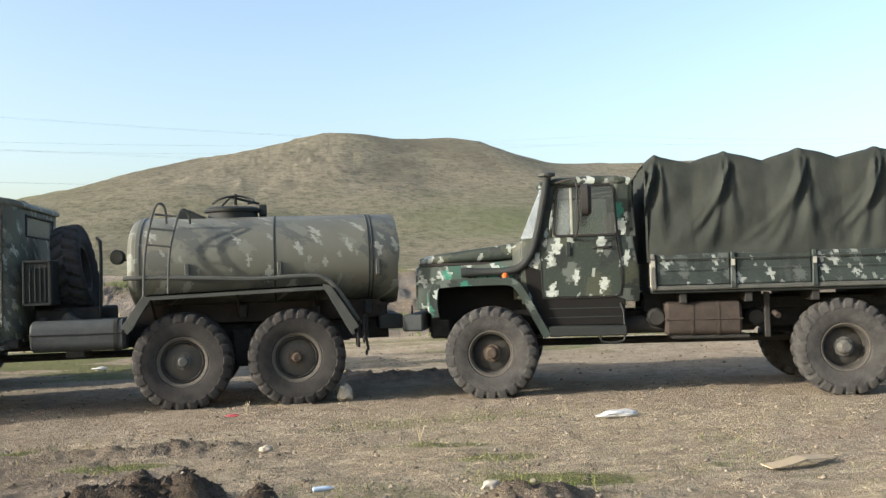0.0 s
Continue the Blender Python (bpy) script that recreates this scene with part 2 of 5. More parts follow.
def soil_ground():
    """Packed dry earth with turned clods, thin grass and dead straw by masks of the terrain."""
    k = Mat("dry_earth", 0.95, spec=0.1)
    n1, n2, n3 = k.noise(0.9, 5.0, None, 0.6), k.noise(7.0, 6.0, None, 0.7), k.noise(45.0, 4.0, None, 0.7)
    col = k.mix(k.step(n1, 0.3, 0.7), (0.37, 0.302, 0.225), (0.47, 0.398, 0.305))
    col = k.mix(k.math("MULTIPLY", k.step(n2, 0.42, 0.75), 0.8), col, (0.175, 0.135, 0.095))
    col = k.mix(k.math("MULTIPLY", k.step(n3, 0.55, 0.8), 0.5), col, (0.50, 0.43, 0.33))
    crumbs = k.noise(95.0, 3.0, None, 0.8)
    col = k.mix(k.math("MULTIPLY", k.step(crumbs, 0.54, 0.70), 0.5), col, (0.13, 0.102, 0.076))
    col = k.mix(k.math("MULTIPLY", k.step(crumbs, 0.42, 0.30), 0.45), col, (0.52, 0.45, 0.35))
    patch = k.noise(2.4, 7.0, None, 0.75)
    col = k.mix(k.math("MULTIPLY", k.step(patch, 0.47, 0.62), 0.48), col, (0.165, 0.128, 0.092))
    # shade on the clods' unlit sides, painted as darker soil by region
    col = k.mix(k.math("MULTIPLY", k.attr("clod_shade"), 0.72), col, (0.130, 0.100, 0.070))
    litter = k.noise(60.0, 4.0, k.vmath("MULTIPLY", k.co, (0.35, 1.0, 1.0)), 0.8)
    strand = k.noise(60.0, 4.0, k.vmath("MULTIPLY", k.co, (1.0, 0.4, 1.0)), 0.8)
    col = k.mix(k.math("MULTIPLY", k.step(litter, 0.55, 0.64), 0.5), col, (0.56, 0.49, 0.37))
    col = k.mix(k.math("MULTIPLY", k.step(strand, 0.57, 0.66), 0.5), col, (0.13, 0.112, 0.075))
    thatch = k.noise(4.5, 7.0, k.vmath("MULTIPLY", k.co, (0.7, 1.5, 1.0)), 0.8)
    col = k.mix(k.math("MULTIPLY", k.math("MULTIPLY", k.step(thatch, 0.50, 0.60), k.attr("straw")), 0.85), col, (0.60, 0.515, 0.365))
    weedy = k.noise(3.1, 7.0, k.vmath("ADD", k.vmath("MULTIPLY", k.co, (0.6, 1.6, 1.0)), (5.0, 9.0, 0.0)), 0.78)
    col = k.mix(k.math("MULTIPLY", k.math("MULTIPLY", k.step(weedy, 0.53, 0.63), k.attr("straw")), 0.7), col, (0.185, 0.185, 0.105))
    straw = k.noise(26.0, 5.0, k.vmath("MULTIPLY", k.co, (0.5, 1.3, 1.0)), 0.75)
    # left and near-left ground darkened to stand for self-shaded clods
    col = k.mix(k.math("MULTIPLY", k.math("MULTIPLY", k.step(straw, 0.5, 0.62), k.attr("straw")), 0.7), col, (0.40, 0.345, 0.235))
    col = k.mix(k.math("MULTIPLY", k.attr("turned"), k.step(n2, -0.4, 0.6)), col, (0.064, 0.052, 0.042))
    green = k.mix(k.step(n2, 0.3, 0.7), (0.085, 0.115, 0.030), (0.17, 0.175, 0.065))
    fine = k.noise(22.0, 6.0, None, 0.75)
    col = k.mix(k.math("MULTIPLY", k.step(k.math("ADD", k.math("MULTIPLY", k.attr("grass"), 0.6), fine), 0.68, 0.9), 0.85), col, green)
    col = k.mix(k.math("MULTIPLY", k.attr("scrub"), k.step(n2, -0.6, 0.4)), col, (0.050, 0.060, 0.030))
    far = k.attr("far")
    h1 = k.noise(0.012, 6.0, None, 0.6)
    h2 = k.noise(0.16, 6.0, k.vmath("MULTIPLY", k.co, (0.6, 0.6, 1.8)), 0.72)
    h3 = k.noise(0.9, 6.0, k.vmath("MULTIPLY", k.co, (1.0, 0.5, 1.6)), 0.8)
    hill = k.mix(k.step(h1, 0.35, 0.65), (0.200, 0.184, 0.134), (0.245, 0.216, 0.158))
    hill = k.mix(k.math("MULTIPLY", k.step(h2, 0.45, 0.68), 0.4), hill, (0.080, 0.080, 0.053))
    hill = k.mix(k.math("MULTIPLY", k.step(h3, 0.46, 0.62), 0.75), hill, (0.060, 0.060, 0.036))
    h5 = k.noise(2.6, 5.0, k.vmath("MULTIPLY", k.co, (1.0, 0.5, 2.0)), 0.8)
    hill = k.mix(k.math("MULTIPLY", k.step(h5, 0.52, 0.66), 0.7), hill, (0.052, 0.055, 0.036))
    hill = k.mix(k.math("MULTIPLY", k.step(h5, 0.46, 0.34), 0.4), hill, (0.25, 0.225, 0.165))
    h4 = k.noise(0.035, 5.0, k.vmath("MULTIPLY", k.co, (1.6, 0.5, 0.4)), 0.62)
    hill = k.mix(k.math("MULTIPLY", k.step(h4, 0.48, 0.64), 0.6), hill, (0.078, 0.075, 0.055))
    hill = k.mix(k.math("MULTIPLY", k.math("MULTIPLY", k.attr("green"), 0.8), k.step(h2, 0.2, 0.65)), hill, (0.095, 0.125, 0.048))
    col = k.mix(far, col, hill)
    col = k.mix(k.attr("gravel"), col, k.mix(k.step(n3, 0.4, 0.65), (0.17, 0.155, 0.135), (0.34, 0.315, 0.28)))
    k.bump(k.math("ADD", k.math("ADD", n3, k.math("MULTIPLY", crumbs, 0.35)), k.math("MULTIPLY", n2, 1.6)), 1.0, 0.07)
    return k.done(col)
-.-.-
- **What to do**: Every line of the data should be copied as it stands, without the images.

- **Solution to this exercise**:
0.0 s
Continue the Blender Python (bpy) script that recreates this scene with part 2 of 5. More parts follow.
def soil_ground():
    """Packed dry earth with turned clods, thin grass and dead straw by masks of the terrain."""
    k = Mat("dry_earth", 0.95, spec=0.1)
    n1, n2, n3 = k.noise(0.9, 5.0, None, 0.6), k.noise(7.0, 6.0, None, 0.7), k.noise(45.0, 4.0, None, 0.7)
    col = k.mix(k.step(n1, 0.3, 0.7), (0.37, 0.302, 0.225), (0.47, 0.398, 0.305))
    col = k.mix(k.math("MULTIPLY", k.step(n2, 0.42, 0.75), 0.8), col, (0.175, 0.135, 0.095))
    col = k.mix(k.math("MULTIPLY", k.step(n3, 0.55, 0.8), 0.5), col, (0.50, 0.43, 0.33))
    crumbs = k.noise(95.0, 3.0, None, 0.8)
    col = k.mix(k.math("MULTIPLY", k.step(crumbs, 0.54, 0.70), 0.5), col, (0.13, 0.102, 0.076))
    col = k.mix(k.math("MULTIPLY", k.step(crumbs, 0.42, 0.30), 0.45), col, (0.52, 0.45, 0.35))
    patch = k.noise(2.4, 7.0, None, 0.75)
    col = k.mix(k.math("MULTIPLY", k.step(patch, 0.47, 0.62), 0.48), col, (0.165, 0.128, 0.092))
    # shade on the clods' unlit sides, painted as darker soil by region
    col = k.mix(k.math("MULTIPLY", k.attr("clod_shade"), 0.72), col, (0.130, 0.100, 0.070))
    litter = k.noise(60.0, 4.0, k.vmath("MULTIPLY", k.co, (0.35, 1.0, 1.0)), 0.8)
    strand = k.noise(60.0, 4.0, k.vmath("MULTIPLY", k.co, (1.0, 0.4, 1.0)), 0.8)
    col = k.mix(k.math("MULTIPLY", k.step(litter, 0.55, 0.64), 0.5), col, (0.56, 0.49, 0.37))
    col = k.mix(k.math("MULTIPLY", k.step(strand, 0.57, 0.66), 0.5), col, (0.13, 0.112, 0.075))
    thatch = k.noise(4.5, 7.0, k.vmath("MULTIPLY", k.co, (0.7, 1.5, 1.0)), 0.8)
    col = k.mix(k.math("MULTIPLY", k.math("MULTIPLY", k.step(thatch, 0.50, 0.60), k.attr("straw")), 0.85), col, (0.60, 0.515, 0.365))
    weedy = k.noise(3.1, 7.0, k.vmath("ADD", k.vmath("MULTIPLY", k.co, (0.6, 1.6, 1.0)), (5.0, 9.0, 0.0)), 0.78)
    col = k.mix(k.math("MULTIPLY", k.math("MULTIPLY", k.step(weedy, 0.53, 0.63), k.attr("straw")), 0.7), col, (0.185, 0.185, 0.105))
    straw = k.noise(26.0, 5.0, k.vmath("MULTIPLY", k.co, (0.5, 1.3, 1.0)), 0.75)
    # left and near-left ground darkened to stand for self-shaded clods
    col = k.mix(k.math("MULTIPLY", k.math("MULTIPLY", k.step(straw, 0.5, 0.62), k.attr("straw")), 0.7), col, (0.40, 0.345, 0.235))
    col = k.mix(k.math("MULTIPLY", k.attr("turned"), k.step(n2, -0.4, 0.6)), col, (0.064, 0.052, 0.042))
    green = k.mix(k.step(n2, 0.3, 0.7), (0.085, 0.115, 0.030), (0.17, 0.175, 0.065))
    fine = k.noise(22.0, 6.0, None, 0.75)
    col = k.mix(k.math("MULTIPLY", k.step(k.math("ADD", k.math("MULTIPLY", k.attr("grass"), 0.6), fine), 0.68, 0.9), 0.85), col, green)
    col = k.mix(k.math("MULTIPLY", k.attr("scrub"), k.step(n2, -0.6, 0.4)), col, (0.050, 0.060, 0.030))
    far = k.attr("far")
    h1 = k.noise(0.012, 6.0, None, 0.6)
    h2 = k.noise(0.16, 6.0, k.vmath("MULTIPLY", k.co, (0.6, 0.6, 1.8)), 0.72)
    h3 = k.noise(0.9, 6.0, k.vmath("MULTIPLY", k.co, (1.0, 0.5, 1.6)), 0.8)
    hill = k.mix(k.step(h1, 0.35, 0.65), (0.200, 0.184, 0.134), (0.245, 0.216, 0.158))
    hill = k.mix(k.math("MULTIPLY", k.step(h2, 0.45, 0.68), 0.4), hill, (0.080, 0.080, 0.053))
    hill = k.mix(k.math("MULTIPLY", k.step(h3, 0.46, 0.62), 0.75), hill, (0.060, 0.060, 0.036))
    h5 = k.noise(2.6, 5.0, k.vmath("MULTIPLY", k.co, (1.0, 0.5, 2.0)), 0.8)
    hill = k.mix(k.math("MULTIPLY", k.step(h5, 0.52, 0.66), 0.7), hill, (0.052, 0.055, 0.036))
    hill = k.mix(k.math("MULTIPLY", k.step(h5, 0.46, 0.34), 0.4), hill, (0.25, 0.225, 0.165))
    h4 = k.noise(0.035, 5.0, k.vmath("MULTIPLY", k.co, (1.6, 0.5, 0.4)), 0.62)
    hill = k.mix(k.math("MULTIPLY", k.step(h4, 0.48, 0.64), 0.6), hill, (0.078, 0.075, 0.055))
    hill = k.mix(k.math("MULTIPLY", k.math("MULTIPLY", k.attr("green"), 0.8), k.step(h2, 0.2, 0.65)), hill, (0.095, 0.125, 0.048))
    col = k.mix(far, col, hill)
    col = k.mix(k.attr("gravel"), col, k.mix(k.step(n3, 0.4, 0.65), (0.17, 0.155, 0.135), (0.34, 0.315, 0.28)))
    k.bump(k.math("ADD", k.math("ADD", n3, k.math("MULTIPLY", crumbs, 0.35)), k.math("MULTIPLY", n2, 1.6)), 1.0, 0.07)
    return k.done(col)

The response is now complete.